§ **Work to be completed**
Exclude the pictures and reproduce the remaining data exactly as written.

§ **Collected material**
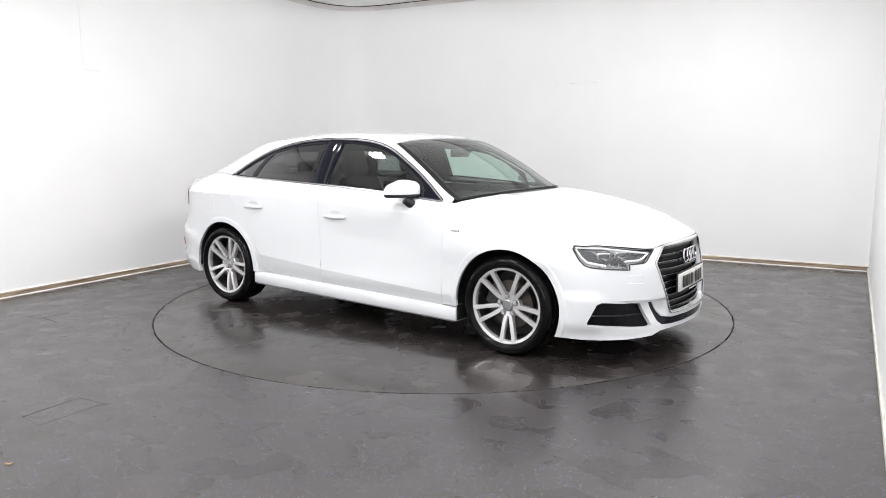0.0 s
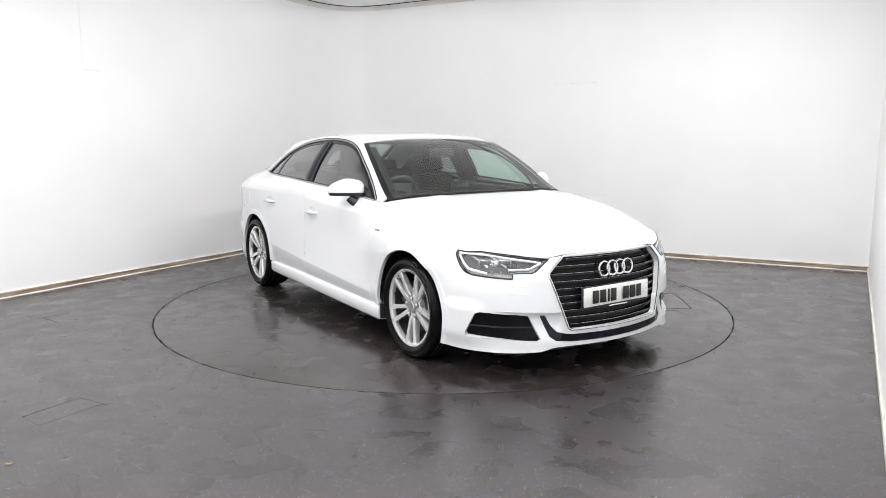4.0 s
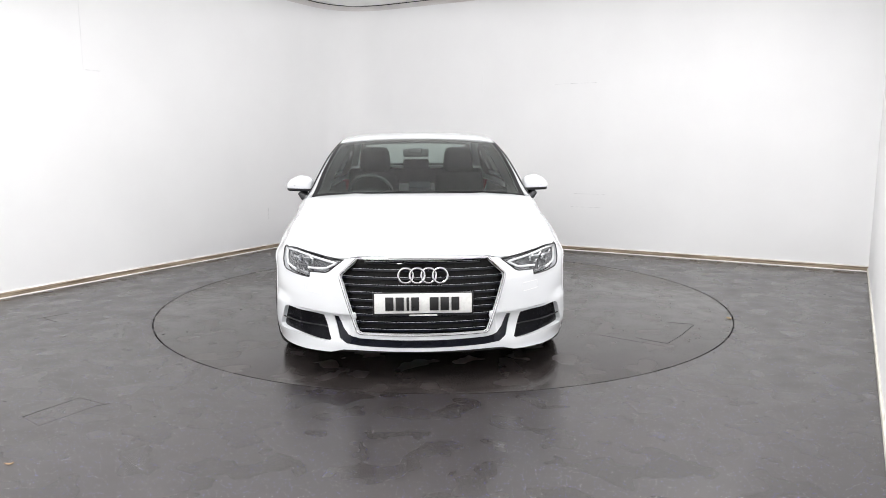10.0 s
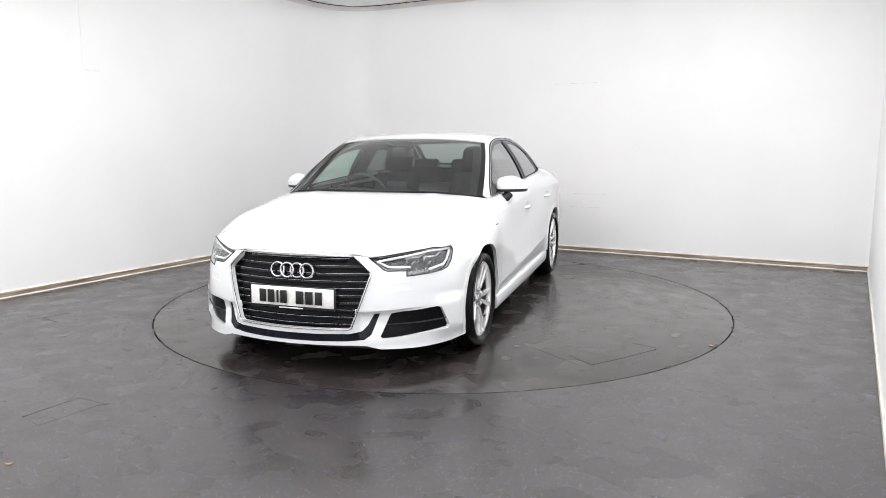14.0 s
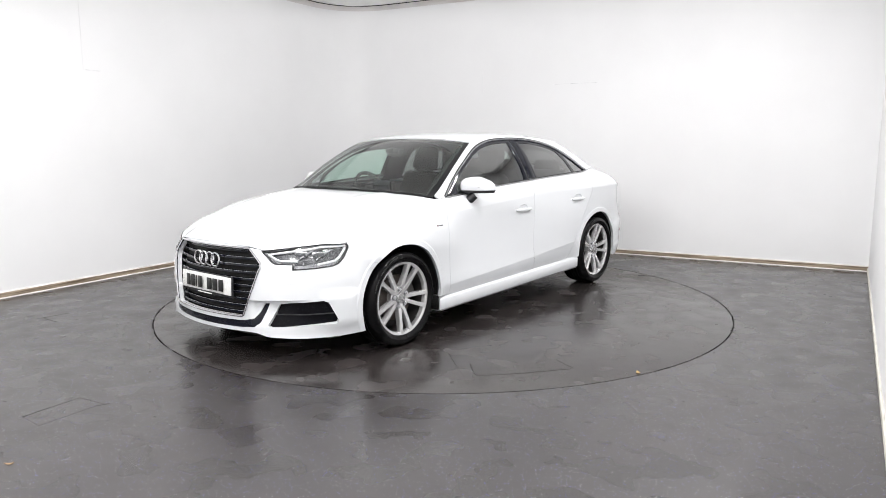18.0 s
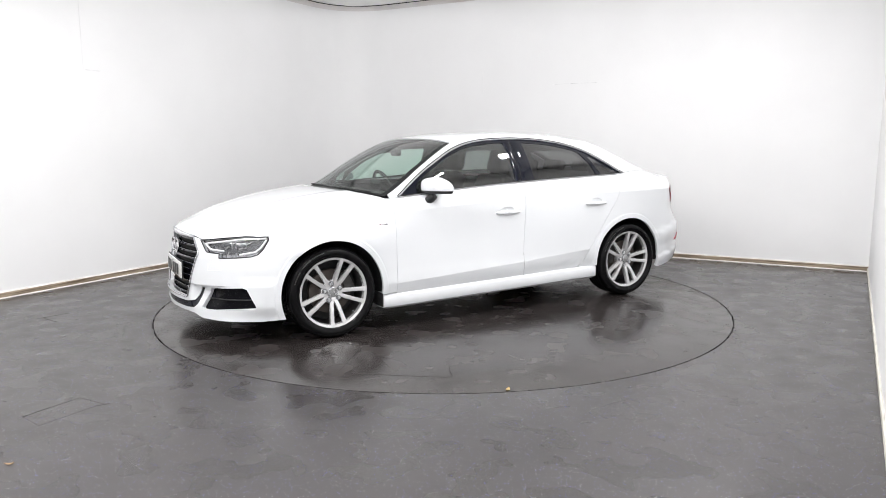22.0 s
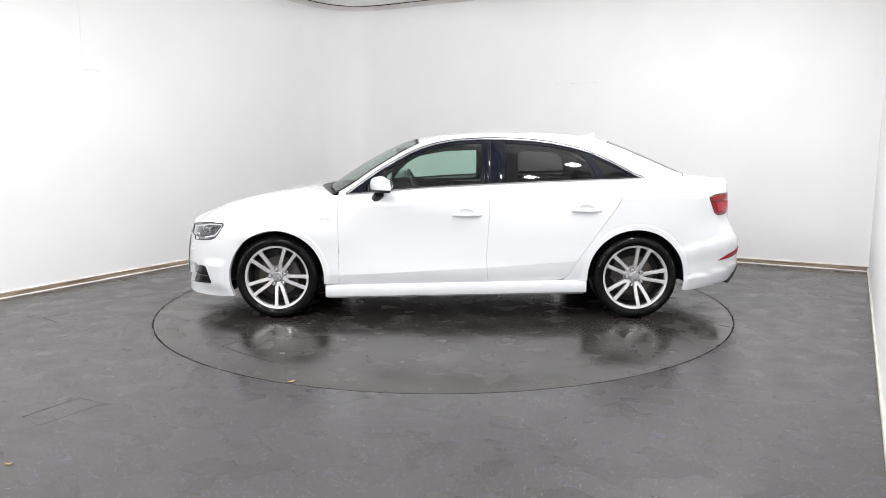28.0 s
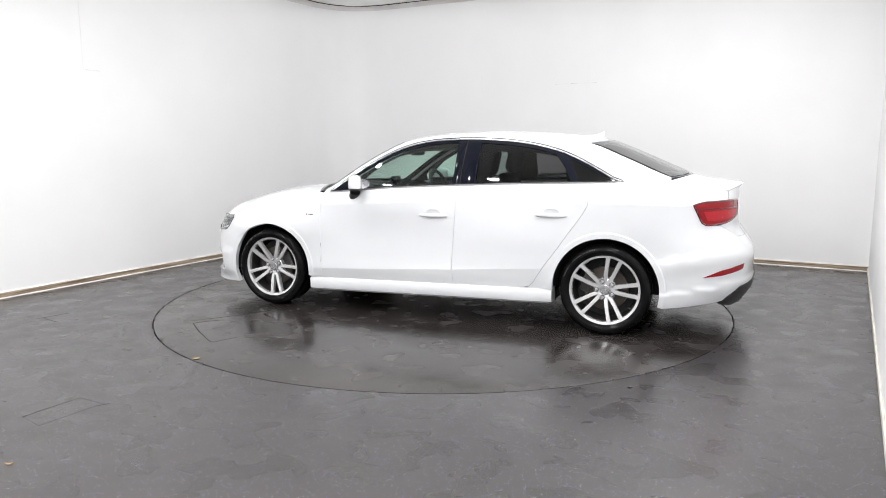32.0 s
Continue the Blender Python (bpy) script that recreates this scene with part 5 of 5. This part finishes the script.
# ---- what moves ----
def motions():
    rows_car, rows_table = [], []
    for i, h in enumerate(HEADING):
        turn = pose(0, 0, 0, 0, 0, h)
        rows_table.append((2 * i, turn))
        rows_car.append((2 * i, turn @ pose(CAR_AT[0], CAR_AT[1], 0.0005)))
    # half-way rows keep the car on its circle about the axis
    mid = []
    for i in range(len(HEADING) - 1):
        h = (HEADING[i] + HEADING[i + 1]) / 2
        mid.append((2 * i + 1, pose(0, 0, 0, 0, 0, h) @ pose(CAR_AT[0], CAR_AT[1], 0.0005)))
    walk(turntable, rows_table)
    leaf = []
    for i in range(2 * len(HEADING) - 1):
        h = (HEADING[i // 2] + HEADING[(i + 1) // 2]) / 2
        leaf.append((i, pose(0, 0, 0, 0, 0, h) @ pose(*LEAF_AT, 0.0002, 0, 0, 40)))
    walk(dry_leaf, leaf)
    walk(car, sorted(rows_car + mid, key=lambda r: r[0]))


motions()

§ **Solution below**
0.0 s
4.0 s
10.0 s
14.0 s
18.0 s
22.0 s
28.0 s
32.0 s
Continue the Blender Python (bpy) script that recreates this scene with part 5 of 5. This part finishes the script.
# ---- what moves ----
def motions():
    rows_car, rows_table = [], []
    for i, h in enumerate(HEADING):
        turn = pose(0, 0, 0, 0, 0, h)
        rows_table.append((2 * i, turn))
        rows_car.append((2 * i, turn @ pose(CAR_AT[0], CAR_AT[1], 0.0005)))
    # half-way rows keep the car on its circle about the axis
    mid = []
    for i in range(len(HEADING) - 1):
        h = (HEADING[i] + HEADING[i + 1]) / 2
        mid.append((2 * i + 1, pose(0, 0, 0, 0, 0, h) @ pose(CAR_AT[0], CAR_AT[1], 0.0005)))
    walk(turntable, rows_table)
    leaf = []
    for i in range(2 * len(HEADING) - 1):
        h = (HEADING[i // 2] + HEADING[(i + 1) // 2]) / 2
        leaf.append((i, pose(0, 0, 0, 0, 0, h) @ pose(*LEAF_AT, 0.0002, 0, 0, 40)))
    walk(dry_leaf, leaf)
    walk(car, sorted(rows_car + mid, key=lambda r: r[0]))


motions()